What is being asked:
Tell how many lines include the string "that". Answer with a single number.

Exercise inputs:
──────────

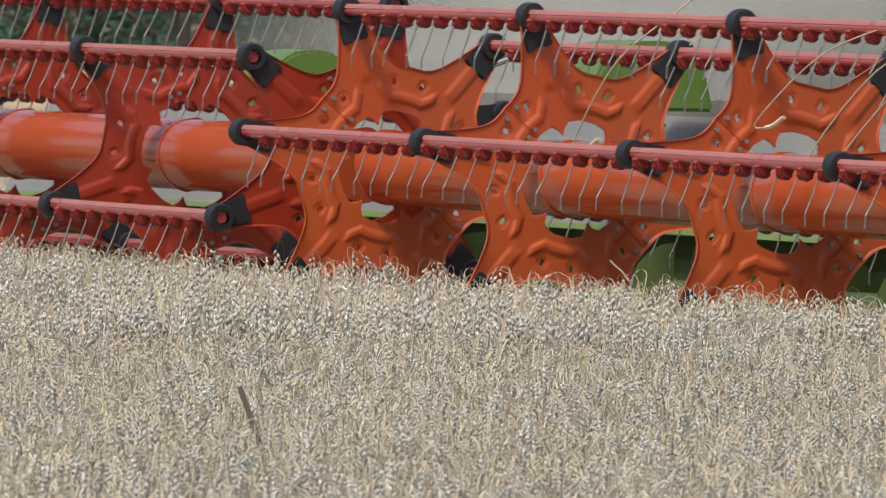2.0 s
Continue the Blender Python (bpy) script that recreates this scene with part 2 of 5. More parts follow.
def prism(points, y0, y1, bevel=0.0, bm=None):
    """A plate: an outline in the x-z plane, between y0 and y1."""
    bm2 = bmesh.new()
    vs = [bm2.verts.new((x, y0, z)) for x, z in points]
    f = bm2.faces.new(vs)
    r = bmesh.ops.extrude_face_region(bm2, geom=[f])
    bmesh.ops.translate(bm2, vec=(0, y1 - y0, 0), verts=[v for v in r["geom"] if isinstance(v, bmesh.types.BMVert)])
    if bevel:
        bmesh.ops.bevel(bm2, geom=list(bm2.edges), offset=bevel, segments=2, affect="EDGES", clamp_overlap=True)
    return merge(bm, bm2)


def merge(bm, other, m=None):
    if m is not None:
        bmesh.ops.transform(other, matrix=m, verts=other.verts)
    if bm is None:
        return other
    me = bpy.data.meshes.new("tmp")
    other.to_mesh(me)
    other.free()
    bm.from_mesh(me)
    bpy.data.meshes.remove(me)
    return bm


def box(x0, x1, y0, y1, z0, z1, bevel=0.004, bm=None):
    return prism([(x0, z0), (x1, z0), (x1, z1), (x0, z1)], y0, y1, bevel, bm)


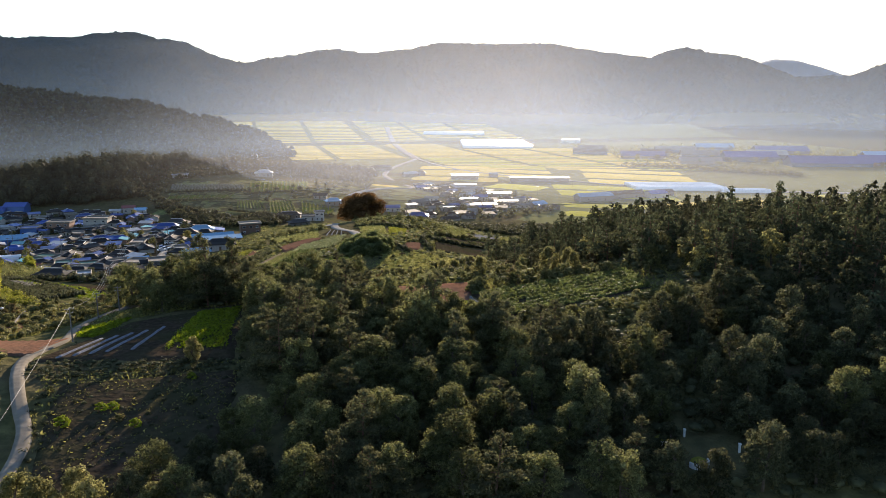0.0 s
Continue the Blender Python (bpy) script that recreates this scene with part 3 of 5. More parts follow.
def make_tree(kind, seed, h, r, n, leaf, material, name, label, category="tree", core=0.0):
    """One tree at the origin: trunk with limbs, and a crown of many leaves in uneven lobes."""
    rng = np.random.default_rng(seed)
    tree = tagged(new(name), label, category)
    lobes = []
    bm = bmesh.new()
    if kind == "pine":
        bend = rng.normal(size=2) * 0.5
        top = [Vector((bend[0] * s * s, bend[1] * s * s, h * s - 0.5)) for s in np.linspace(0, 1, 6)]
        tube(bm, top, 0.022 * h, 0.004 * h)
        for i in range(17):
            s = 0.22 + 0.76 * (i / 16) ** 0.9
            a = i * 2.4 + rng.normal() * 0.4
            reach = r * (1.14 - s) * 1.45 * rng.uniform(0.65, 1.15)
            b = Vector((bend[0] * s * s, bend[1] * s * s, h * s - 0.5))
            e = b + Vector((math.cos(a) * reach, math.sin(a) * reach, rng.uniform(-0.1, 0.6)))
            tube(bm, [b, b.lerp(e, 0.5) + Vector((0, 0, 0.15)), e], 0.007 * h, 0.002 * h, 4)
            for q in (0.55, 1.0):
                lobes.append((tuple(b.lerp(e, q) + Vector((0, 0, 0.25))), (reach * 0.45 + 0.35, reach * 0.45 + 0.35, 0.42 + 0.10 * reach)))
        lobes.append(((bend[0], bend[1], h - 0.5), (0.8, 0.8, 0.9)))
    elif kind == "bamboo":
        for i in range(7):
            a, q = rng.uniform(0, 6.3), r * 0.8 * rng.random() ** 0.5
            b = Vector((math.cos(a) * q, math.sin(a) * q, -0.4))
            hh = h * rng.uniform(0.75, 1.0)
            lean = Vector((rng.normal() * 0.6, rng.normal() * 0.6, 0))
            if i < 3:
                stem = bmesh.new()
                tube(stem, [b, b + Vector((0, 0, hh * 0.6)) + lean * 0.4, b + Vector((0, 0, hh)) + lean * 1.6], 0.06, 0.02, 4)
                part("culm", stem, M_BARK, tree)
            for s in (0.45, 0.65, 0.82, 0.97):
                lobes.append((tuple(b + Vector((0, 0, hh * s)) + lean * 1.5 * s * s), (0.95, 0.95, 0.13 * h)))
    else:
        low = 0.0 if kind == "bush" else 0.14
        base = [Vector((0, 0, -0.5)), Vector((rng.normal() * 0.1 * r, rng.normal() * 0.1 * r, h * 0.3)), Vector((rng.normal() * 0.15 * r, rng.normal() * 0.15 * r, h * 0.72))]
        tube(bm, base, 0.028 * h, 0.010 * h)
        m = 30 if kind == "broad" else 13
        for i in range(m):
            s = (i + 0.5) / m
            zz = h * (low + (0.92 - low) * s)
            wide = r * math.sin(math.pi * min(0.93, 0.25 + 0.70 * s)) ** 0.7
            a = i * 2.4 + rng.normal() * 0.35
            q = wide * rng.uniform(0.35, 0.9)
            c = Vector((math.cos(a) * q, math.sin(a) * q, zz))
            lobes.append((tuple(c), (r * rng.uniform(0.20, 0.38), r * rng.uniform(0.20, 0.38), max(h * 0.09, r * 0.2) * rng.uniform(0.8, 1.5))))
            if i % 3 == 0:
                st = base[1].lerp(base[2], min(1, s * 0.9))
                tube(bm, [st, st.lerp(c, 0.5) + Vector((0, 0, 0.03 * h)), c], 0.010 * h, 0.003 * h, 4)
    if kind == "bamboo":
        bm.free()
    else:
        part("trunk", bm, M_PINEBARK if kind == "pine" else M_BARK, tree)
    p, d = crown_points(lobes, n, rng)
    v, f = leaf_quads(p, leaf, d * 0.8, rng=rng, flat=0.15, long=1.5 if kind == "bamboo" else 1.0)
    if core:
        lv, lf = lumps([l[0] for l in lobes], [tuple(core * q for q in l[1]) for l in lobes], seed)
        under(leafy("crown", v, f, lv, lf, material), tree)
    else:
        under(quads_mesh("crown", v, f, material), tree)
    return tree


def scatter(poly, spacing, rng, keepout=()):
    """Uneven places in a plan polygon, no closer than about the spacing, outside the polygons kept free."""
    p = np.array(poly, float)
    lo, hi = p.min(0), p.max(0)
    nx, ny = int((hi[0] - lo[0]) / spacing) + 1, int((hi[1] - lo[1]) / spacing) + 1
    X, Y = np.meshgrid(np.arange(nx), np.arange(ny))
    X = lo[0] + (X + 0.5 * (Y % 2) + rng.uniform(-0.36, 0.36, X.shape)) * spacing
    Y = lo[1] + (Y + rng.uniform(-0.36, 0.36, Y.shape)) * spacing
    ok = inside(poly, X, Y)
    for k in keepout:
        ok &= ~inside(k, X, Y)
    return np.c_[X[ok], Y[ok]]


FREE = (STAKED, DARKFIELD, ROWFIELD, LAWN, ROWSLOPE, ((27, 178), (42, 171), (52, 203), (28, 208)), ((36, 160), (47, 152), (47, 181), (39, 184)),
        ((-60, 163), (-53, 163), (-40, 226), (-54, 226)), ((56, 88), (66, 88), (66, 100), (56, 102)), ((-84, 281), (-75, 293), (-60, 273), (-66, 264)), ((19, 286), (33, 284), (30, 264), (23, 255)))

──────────

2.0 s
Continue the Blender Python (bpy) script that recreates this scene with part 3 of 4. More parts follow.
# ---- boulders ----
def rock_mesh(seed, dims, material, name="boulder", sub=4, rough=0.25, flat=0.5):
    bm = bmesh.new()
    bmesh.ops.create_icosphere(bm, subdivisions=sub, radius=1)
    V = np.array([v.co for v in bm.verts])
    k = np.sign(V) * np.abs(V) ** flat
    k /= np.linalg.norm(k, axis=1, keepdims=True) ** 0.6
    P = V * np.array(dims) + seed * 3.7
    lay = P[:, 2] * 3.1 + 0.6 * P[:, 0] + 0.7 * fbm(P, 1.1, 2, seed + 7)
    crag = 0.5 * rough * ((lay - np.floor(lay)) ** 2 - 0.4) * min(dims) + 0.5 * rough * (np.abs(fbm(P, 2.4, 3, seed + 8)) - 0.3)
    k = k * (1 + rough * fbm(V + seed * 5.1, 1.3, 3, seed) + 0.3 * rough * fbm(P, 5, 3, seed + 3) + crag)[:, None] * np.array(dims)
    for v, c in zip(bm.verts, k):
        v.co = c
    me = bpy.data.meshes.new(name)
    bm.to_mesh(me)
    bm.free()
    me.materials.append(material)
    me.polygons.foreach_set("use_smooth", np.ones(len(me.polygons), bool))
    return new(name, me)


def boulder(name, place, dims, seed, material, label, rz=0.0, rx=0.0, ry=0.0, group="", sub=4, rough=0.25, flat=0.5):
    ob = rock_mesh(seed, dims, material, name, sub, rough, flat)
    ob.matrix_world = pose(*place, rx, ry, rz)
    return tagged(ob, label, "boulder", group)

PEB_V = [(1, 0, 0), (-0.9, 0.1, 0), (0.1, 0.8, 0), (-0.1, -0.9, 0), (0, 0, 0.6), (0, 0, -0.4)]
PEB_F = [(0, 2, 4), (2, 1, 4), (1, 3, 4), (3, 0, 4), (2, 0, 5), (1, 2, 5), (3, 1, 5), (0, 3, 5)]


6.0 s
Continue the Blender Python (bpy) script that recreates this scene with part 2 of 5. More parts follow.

──────────

Exercise solution:
4